Austin Grossman

Soon I Will Be Invincible, Austin Grossman

Pantheon, 2007, 287 pages, C$29.95 hc, ISBN 978-0-375-42486-1

Superhero revisionism is in. Which is in keeping with the times, really: Following the success of the first X-Men movie in 2001, superheroes jumped from the comics page to mass pop-culture consciousness, leaving open the door for reinterpretations of the concept from the execrable MY EX-SUPERHERO GIRLFRIEND to the instant-classic THE INCREDIBLES. But true superhero revisionism waits for no movies, going back to Allan Moore’s Watchmen and Robert Meyer’s Superfolks, if not earlier to DC’s own self-parodies. Austin Grossman’s Soon I Will Be Invincible is the newest brick in that particular wall.

I’m not going to go over the plot: Once you know that it’s going to be a superhero novel, you can guess that this will boil down to the classical ur-plot about a madman taking over the world.

But what Grossman tries to do here is to meld the sensibilities of hip mainstream fiction with the kind of overblown plotting we usually in superhero comics. Alternating between the viewpoints of super-villain Doctor Impossible (he’s not evil, just deranged) and super-heroine Fatale (she’s not just cannon-fodder, honest), Soon I Will Be Invincible takes the superhero world as given and then tries to make it sound credible.

Which isn’t the same thing as parody. In fact, one of the novel’s best feature is how it works both as a pastiche and a homage, depending on the baggage you bring to the book. Those who already find superhero comics to be the dumbest sub-genre on the face of the planet will find plenty of ammunition for their disdain here; others with a forty-dollar-a-week habit at the local comic book store will just enjoy the book as a prose version of their favourite stories. Everyone in-between will be able to find some satisfaction in Grossman’s work.

Certainly, the prose style is amusing enough to make this book a fast read. Both characters are an excellent excuse to explain the super-hero world in all of its unsavoury details. Being a super-villain isn’t as much fun as one would assume, and being converted from an ordinary woman to a super-powered cyborg carries along its slice of psychological trauma.

For comic-book fans, part of the fun is in finding where Grossman’s mythology is meant to intersect with existing superhero canon. Superman, Batman and Wonder-Woman are predictably easy to spot, but don’t think that this is just a JLA story under a new name: Grossman’s modified mythology allows him to have more fun that could have had if he had set out to write a straight parody. Doctor Impossible’s biography is crammed with the kind of eventful memories that can only result from a monthly publication schedule, but trying to map a specific Marvel/DC super-villain to his past isn’t helpful: He’s an archetype for all super-villains, including the usual grandiose plots and unnerving escape abilities.

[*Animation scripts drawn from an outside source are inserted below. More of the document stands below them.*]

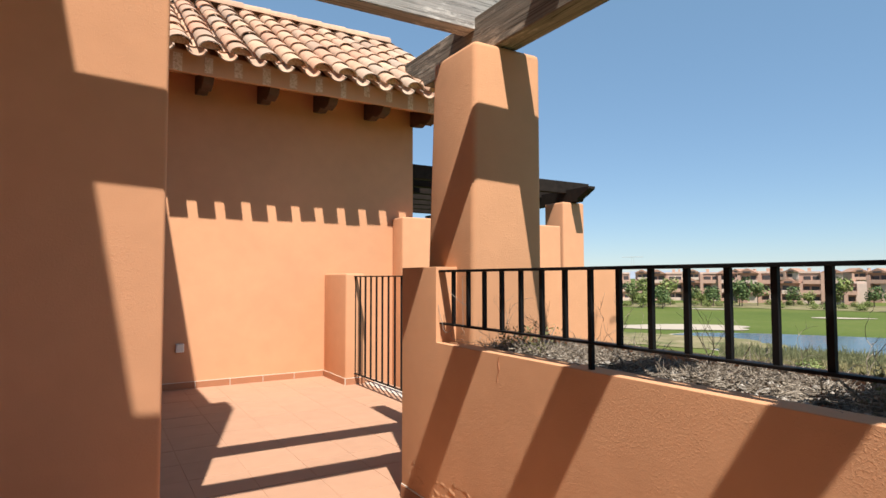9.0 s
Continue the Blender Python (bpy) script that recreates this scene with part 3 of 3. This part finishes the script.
# ---- roof of the end house ----
roof = tagged(new("tiled_roof"), "roof of weathered clay barrel tiles", "roof", kind="structure")
SL = 0.62
ang = math.atan(SL)
EAVE_Y, EAVE_Z, RIDGE_Y = 7.215, 3.435, 9.9
PITCH, COURSE = 0.293, 0.385
roof_len = (RIDGE_Y - EAVE_Y) / math.cos(ang)
DECK_Z = 3.52
part("deck", prism([(7.46, DECK_Z), (RIDGE_Y, DECK_Z + SL * (RIDGE_Y - 7.46)), (13.0, DECK_Z + SL * (2 * RIDGE_Y - 7.46 - 13.0)), (13.0, DECK_Z - 0.1 + SL * (2 * RIDGE_Y - 7.46 - 13.0)),
                   (RIDGE_Y, DECK_Z - 0.08 + SL * (RIDGE_Y - 7.46)), (7.46, DECK_Z - 0.08)], "x", 5.11, 9.05), M_TERRA, roof)
part("fascia", box(5.105, 9.03, 7.430, 7.459, 3.284, 3.50, 0.004), M_TERRA, roof, "painted terracotta eaves board")
# Pale strips paint the sun that falls between tile ends onto the fascia.
random.seed(41)
for c in range(14):
    xc = 9.045 - PITCH * c
    low = 3.288 if random.random() < 0.6 else random.uniform(3.30, 3.36)
    w = random.uniform(0.032, 0.045)
    if xc - w > 5.11:
        part("bare_patch", box(xc - w, min(9.026, xc + w), 7.425, 7.431, low, 3.47, 0.002), M_MORTAR_SUN, roof, "patchy sunlit strip painted on the eaves board")
part("soffit", prism([(7.458, 3.30), (Y_END, 3.49), (Y_END, 3.52), (7.458, 3.33)], "x", 5.105, 9.03), M_TERRA, roof)
for i in range(5):
    x = 5.84 + 0.685 * i
    part("rafter_tail", prism([(Y_END, 3.275), (7.95, 3.235), (7.84, 3.26), (7.72, 3.21), (7.58, 3.235), (7.50, 3.325), (Y_END, 3.49)], "x", x - 0.055, x + 0.055, 0.006, 1), M_RED_STAIN, roof)


def barrel(r0, r1, length, up, thick=0.014, seg=10, flat=0.72):
    """Half of a tapered pipe, open below (a cover) or above (a pan), lying along y."""
    b = bmesh.new()
    rings = []
    for yy, r in ((0.0, r0), (length, r1)):
        for rr in (r, r - thick):
            rings.append([b.verts.new((rr * math.cos(math.pi * k / seg), yy, up * flat * rr * math.sin(math.pi * k / seg))) for k in range(seg + 1)])
    o0, i0, o1, i1 = rings
    for k in range(seg):
        b.faces.new((o0[k], o0[k + 1], o1[k + 1], o1[k]))
        b.faces.new((i0[k], i1[k], i1[k + 1], i0[k + 1]))
        b.faces.new((o0[k], i0[k], i0[k + 1], o0[k + 1]))
        b.faces.new((o1[k], o1[k + 1], i1[k + 1], i1[k]))
    for k in (0, seg):
        b.faces.new((o0[k], o1[k], i1[k], i0[k]))
    bmesh.ops.recalc_face_normals(b, faces=b.faces[:])
    return b


COVER = mesh_of("cover_tile", barrel(0.117, 0.100, 0.46, 1), M_ROOF, True)
PAN = mesh_of("pan_tile", barrel(0.094, 0.098, 0.46, -1), M_ROOF, True)
PLUG = mesh_of("mortar_plug", prism([(0.098 * math.cos(math.pi * k / 8), 0.066 * math.sin(math.pi * k / 8)) for k in range(9)], "y", 0.0, 0.02), M_MORTAR_SUN)
random.seed(3)
rot = Matrix.Rotation(ang, 4, "X")
cols = int((9.08 - 5.16) / PITCH) + 1
rows_n = int(roof_len / COURSE) + 1
for c in range(cols):
    xc = 9.045 - PITCH * c
    for r in range(rows_n):
        s = r * COURSE
        y, z = EAVE_Y + s * math.cos(ang), EAVE_Z + s * math.sin(ang)
        up = 0.004 * (r % 2) + random.uniform(-0.004, 0.005)
        tilt = rot @ Matrix.Rotation(radians(-2.0), 4, "X") @ Matrix.Rotation(radians(random.uniform(-1.2, 1.2)), 4, "Z")
        back = 0.08 if r == 0 else 0.0
        piece("cover_tile", COVER, roof, Matrix.Translation((xc + random.uniform(-0.006, 0.006), y + back - random.uniform(0, 0.02), z + 0.026 + SL * back + up)) @ tilt)
        if r == 0:
            piece("mortar_plug", PLUG, roof, Matrix.Translation((xc, y + 0.125, z + 0.105)))
        piece("pan_tile", PAN, roof, Matrix.Translation((xc - PITCH / 2, y - random.uniform(0.005, 0.02), z + 0.02 + up)) @ tilt)
RIDGE = mesh_of("ridge_tile", barrel(0.125, 0.11, 0.46, 1, flat=1.0), M_ROOF, True)
for i in range(10):
    piece("ridge_tile", RIDGE, roof, Matrix.Translation((9.05 - 0.40 * i, RIDGE_Y, EAVE_Z + SL * (RIDGE_Y - EAVE_Y) + 0.06)) @ Matrix.Rotation(radians(90), 4, "Z"))

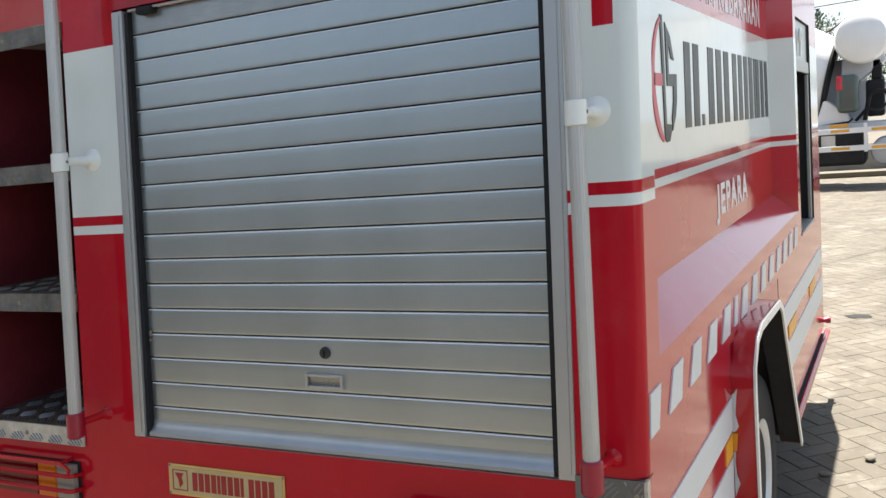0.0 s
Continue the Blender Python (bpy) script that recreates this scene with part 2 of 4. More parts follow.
def paver_material():
    m, nt, p = tree_of("concrete_paver")
    info = nt.nodes.new("ShaderNodeObjectInfo")
    geo = nt.nodes.new("ShaderNodeNewGeometry")
    r = calc(nt, "FRACT", calc(nt, "ADD", info.outputs["Random"], geo.outputs["Random Per Island"]))
    pos = geo.outputs["Position"]

    def noise_at(scale, detail):
        n = nt.nodes.new("ShaderNodeTexNoise")
        n.inputs["Scale"].default_value, n.inputs["Detail"].default_value = scale, detail
        n.inputs["Roughness"].default_value = 0.65
        nt.links.new(pos, n.inputs["Vector"])
        return n.outputs["Fac"]

    col = blend(nt, r, rgb(0.101, 0.086, 0.064), rgb(0.136, 0.117, 0.089))
    col = blend(nt, ramp(nt, noise_at(1.3, 6), 0.42, 0.72, 0.0, 0.55), col, rgb(0.091, 0.077, 0.056))
    col = blend(nt, ramp(nt, noise_at(7, 5), 0.56, 0.70, 0.0, 0.85), col, rgb(0.196, 0.177, 0.144))
    col = blend(nt, ramp(nt, noise_at(2.6, 7), 0.50, 0.66, 0.0, 0.55), col, rgb(0.204, 0.183, 0.148))
    col = blend(nt, ramp(nt, noise_at(1.9, 6), 0.50, 0.68, 0.0, 0.70), col, rgb(0.059, 0.050, 0.037))
    col = blend(nt, ramp(nt, noise_at(3.1, 9), 0.57, 0.66, 0.0, 0.55), col, rgb(0.248, 0.228, 0.191))
    grain = noise_at(160, 3)
    col = blend(nt, ramp(nt, grain, 0.35, 0.65, 0.0, 0.35), col, rgb(0.073, 0.061, 0.045))
    sock(nt, p.inputs["Base Color"], col)
    p.inputs["Roughness"].default_value = 0.85
    both = calc(nt, "ADD", grain, calc(nt, "MULTIPLY", noise_at(30, 4), 1.5))
    bump(nt, p, both, 0.45, 0.003)
    return m


m_paver = paver_material()
m_joint = surface("sandy_joint", (0.128, 0.111, 0.086), 0.95, 0, 0.25, 60, 3, 0.4)
m_leaf_dry = surface("dry_leaf", (0.10, 0.085, 0.05), 0.8, 0, 0.3, 200, 60, 0.3)
m_cream = surface("cream_render", (0.87, 0.79, 0.645), 0.85, 0, 0.05, 25, 0.7, 0.15)
m_soffit = surface("cream_soffit", (0.85, 0.77, 0.63), 0.85, 0, 0.04, 25, 0.6, 0.1)
m_grey = surface("grey_render", (0.27, 0.285, 0.31), 0.8, 0, 0.08, 25, 1.0, 0.15)
m_iron = surface("dark_railing_paint", (0.020, 0.022, 0.028), 0.45, 0, 0.2, 60, 5, 0.05)
m_upvc = surface("white_window_frame", (0.72, 0.72, 0.70), 0.4, 0, 0.05, 60, 5, 0.03)
m_brown = surface("brown_grey_door", (0.105, 0.092, 0.085), 0.55, 0, 0.15, 30, 3, 0.1)
m_ac = surface("air_conditioner_casing", (0.30, 0.285, 0.26), 0.55, 0, 0.12, 40, 5, 0.05)
m_fan = surface("dusty_fan_grille", (0.13, 0.13, 0.125), 0.7, 0, 0.2, 60, 8, 0.1)
m_green = surface("green_conduit", (0.06, 0.22, 0.14), 0.5, 0, 0.15, 60, 5, 0.05)
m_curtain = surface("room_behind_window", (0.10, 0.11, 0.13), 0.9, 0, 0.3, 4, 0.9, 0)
m_wire = surface("cable_sheath", (0.02, 0.02, 0.022), 0.6, 0, 0.1, 60, 9, 0)
m_mixer = surface("white_drum_paint", (0.80, 0.80, 0.80), 0.35, 0, 0.06, 12, 1.5, 0.03, 0.2)
m_mixer_grey = surface("light_grey_panel", (0.50, 0.52, 0.55), 0.45, 0, 0.1, 12, 2, 0.05)
m_chute = surface("dark_green_grey_chute", (0.07, 0.10, 0.09), 0.3, 0, 0.2, 12, 3, 0.05, 0.3)
m_concrete = surface("cast_concrete", (0.24, 0.235, 0.215), 0.9, 0, 0.15, 20, 1.6, 0.3)
m_kerb = surface("dusty_kerb", (0.155, 0.135, 0.105), 0.9, 0, 0.2, 20, 1.6, 0.3)
m_dark_wall = surface("dark_grey_render", (0.090, 0.100, 0.112), 0.9, 0, 0.15, 20, 1.2, 0.2)
m_bark = surface("bark", (0.09, 0.065, 0.045), 0.9, 0, 0.3, 30, 5, 0.5)
m_foliage = surface("foliage", (0.05, 0.085, 0.03), 0.6, 0, 0.45, 6, 1.2, 0)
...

Fatale, on the other hand, is a far more specific superhero, a superhuman cyborg with a shady past that too-conveniently turns out to be related to the matter at hand. Her role isn’t as active as Doctor Impossible, and it’s partly because she doesn’t work alone: Through her viewpoint, we get to learn all about “The Champions”, the team of superheros trying to track down and stop Doctor Impossible before he does take over the world. It’s a lively bunch, especially when past squabbles keep bubbling to the surface.

Unfortunately, Grossman’s approach carries along it own problems. The structural decision to go back and forth between Doctor Impossible and Fatale is often problematic, especially at the end of the book where a more sweeping perspective on the climax would have been more helpful. Instead, Grossman has to cut his chapters more closely, which results in a conclusion where we almost miss what’s happening. Another problem is that Doctor Impossible’s viewpoint is generally more interesting than Fatale’s characters, which doesn’t sustain the pacing of the novel very well. On the other hand, Doctor Impossible often sounds annoyingly emo, in a whiny “I was beaten up in school; I will take over the world” fashion. Through a powerful message against bullying, it does smack of an easy rationale for turning irremediably evil.

(On the other hand, Grossman’s integration of technological, noir and fantastical elements reminded me that comic-book superheroes may have been the first and dominant form of slipstream, or genre fusion, for decades now. Now that’s an insight I wasn’t expecting from a comic super-hero romp.)

But little of that matters in the novel itself, which is fun and hugely enjoyable to read. It may not be as good as it could have been, but it’s still a terrific piece of entertainment for anyone with any awareness whatsoever of the rules of super-hero stories. Which, given the resurgence of such movies, may very well be all of us by now.